The U.S. Federal Reserve announced Wednesday its plans to raise interest rates once again. The country's central bank said it plans to hike rates by a half-percentage point for the first time in nearly 22 years.
The move to hike up rates once again is in response to what looks to be the worst inflation ever experienced by the U.S. in over 40 years. The policy-setting Federal Open Market Committee's 12 members reportedly voted unanimously on the planned hike.
The increase comes just weeks after the Federal Reserve hiked the benchmark borrowing rate for the first time since 2018. Last month, the central bank increased rates by a quarter-percentage point.

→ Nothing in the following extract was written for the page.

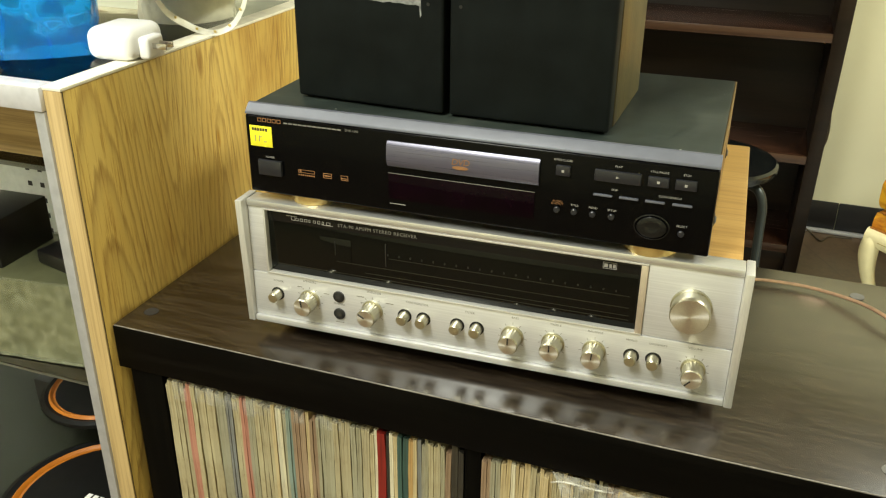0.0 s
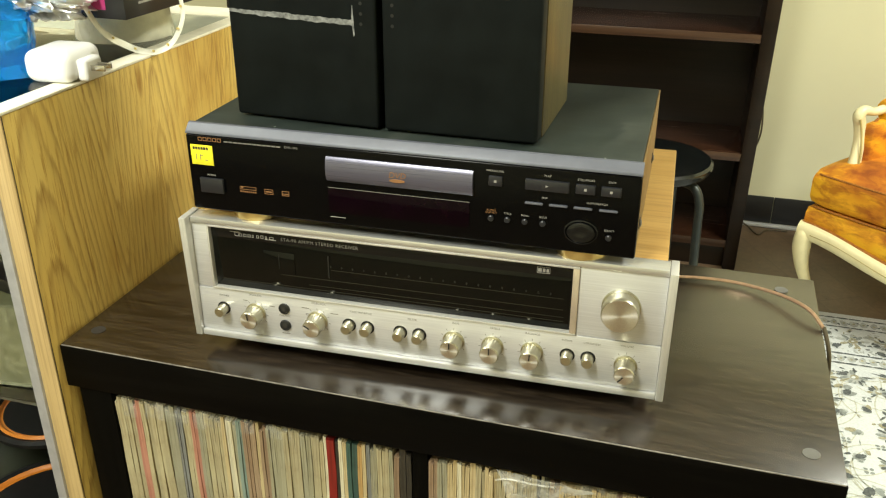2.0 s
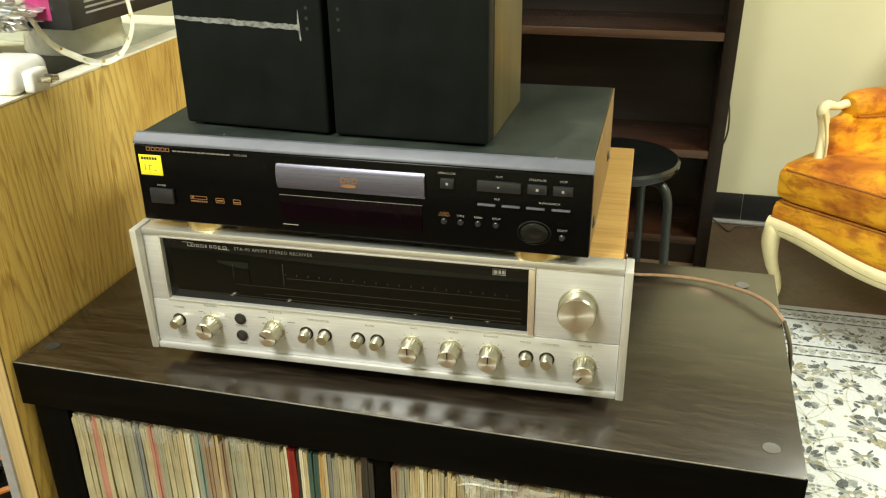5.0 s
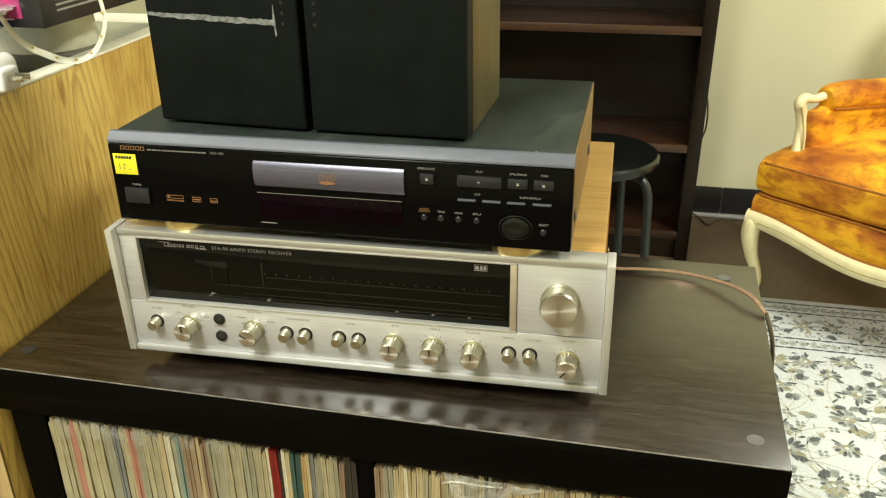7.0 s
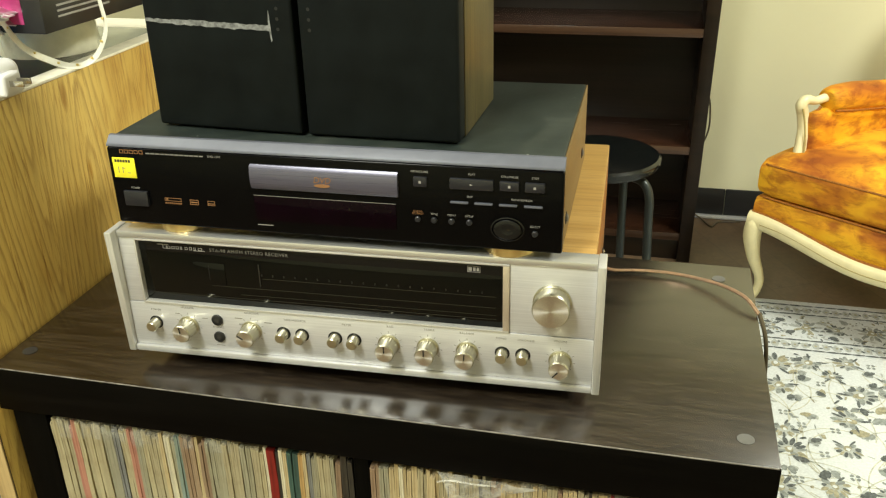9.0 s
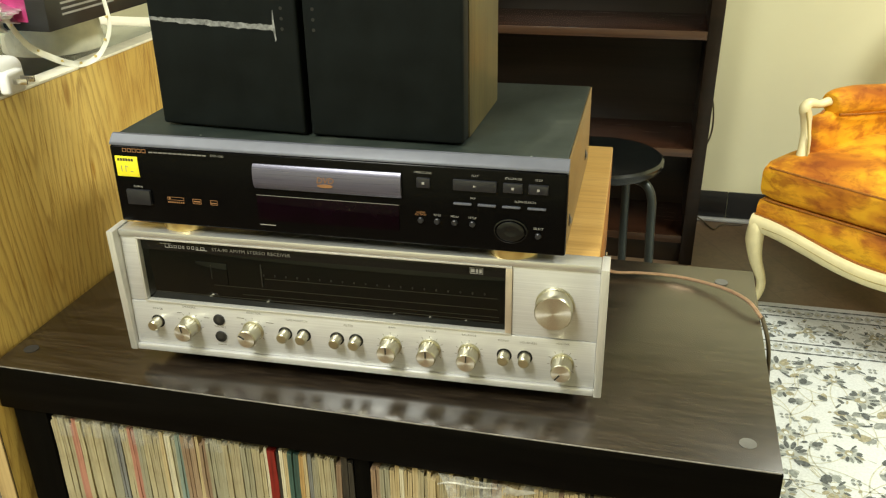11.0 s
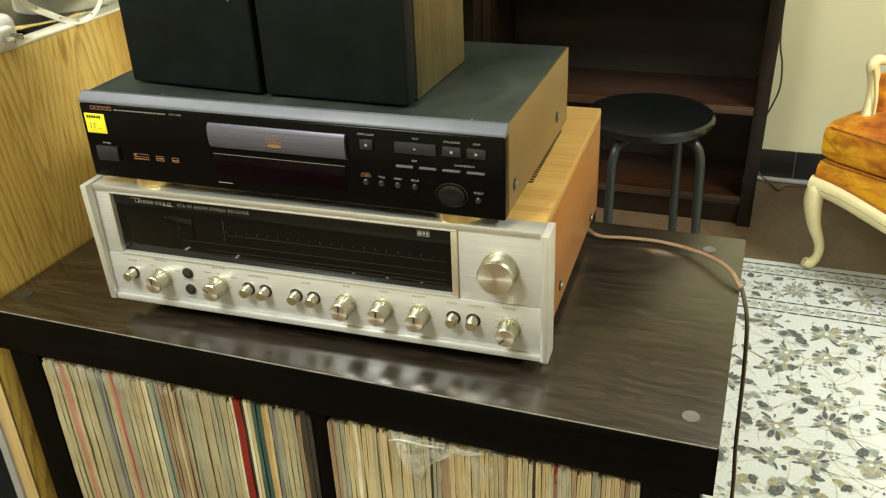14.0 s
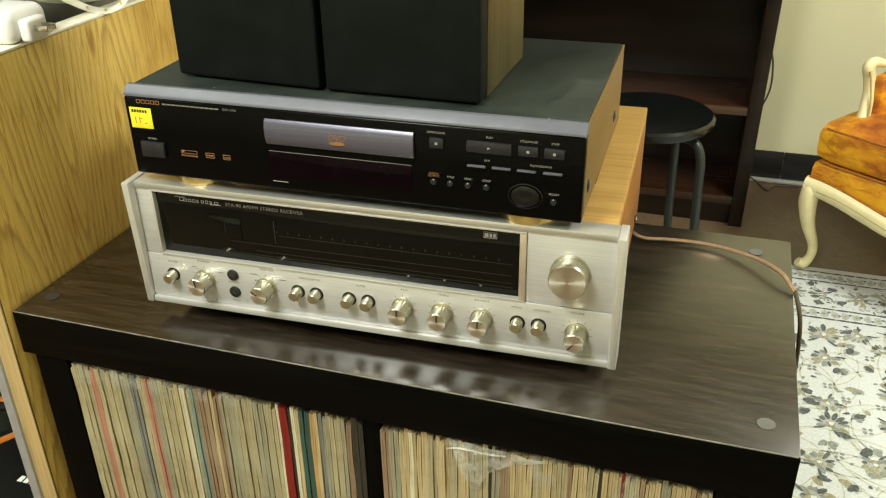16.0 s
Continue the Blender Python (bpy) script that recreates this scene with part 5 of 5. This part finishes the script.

Fed Chairman Jerome Powell said Wednesday that while half a percentage point is significant, they will likely not be going beyond that figure. Powell said the committee is now actively considering anything more than a half percentage point. He added that if inflation does improve, they still plan to hike up interest rates by a lower 25 basis point.
The prices of basic commodities in the U.S. have continued to grow at record levels, from the grocery shop to the petrol station. The Fed's purpose includes keeping prices stabilized, yet inflation has continued to rise, prompting some to question if the central bank is failing in its mandate.
Powell defended the Federal Reserve's actions and addressed inflation concerns. He said, while seemingly addressing the American people, that inflation is "way too high," and they are now doing everything they can to try to bring it back down.
The Federal Reserve acknowledged that the war in Ukraine is placing heavy pressure on the prices of food and fuel, adding that it may not end any time soon. The agency added that the implications of the war continue to be "highly uncertain," and it is creating upward pressure on inflation.
The central bank also warned that pandemic-related supply chain disruptions due to the lockdowns in China would wreak havoc on already strained global supplies. The agency said these factors, taken together, might increase consumer pricing pressure in the coming months. It warned that its monetary policy would not be a quick fix as it would require time to take effect.
To further tighten monetary conditions, the central bank will begin unwinding its huge balance sheet, which grew bloated during the epidemic. Between June and August, it will allow $30 billion in Treasury notes and $17.5 billion in mortgage-backed securities to mature before increasing these amounts to $60 billion and $35 billion, respectively, in September.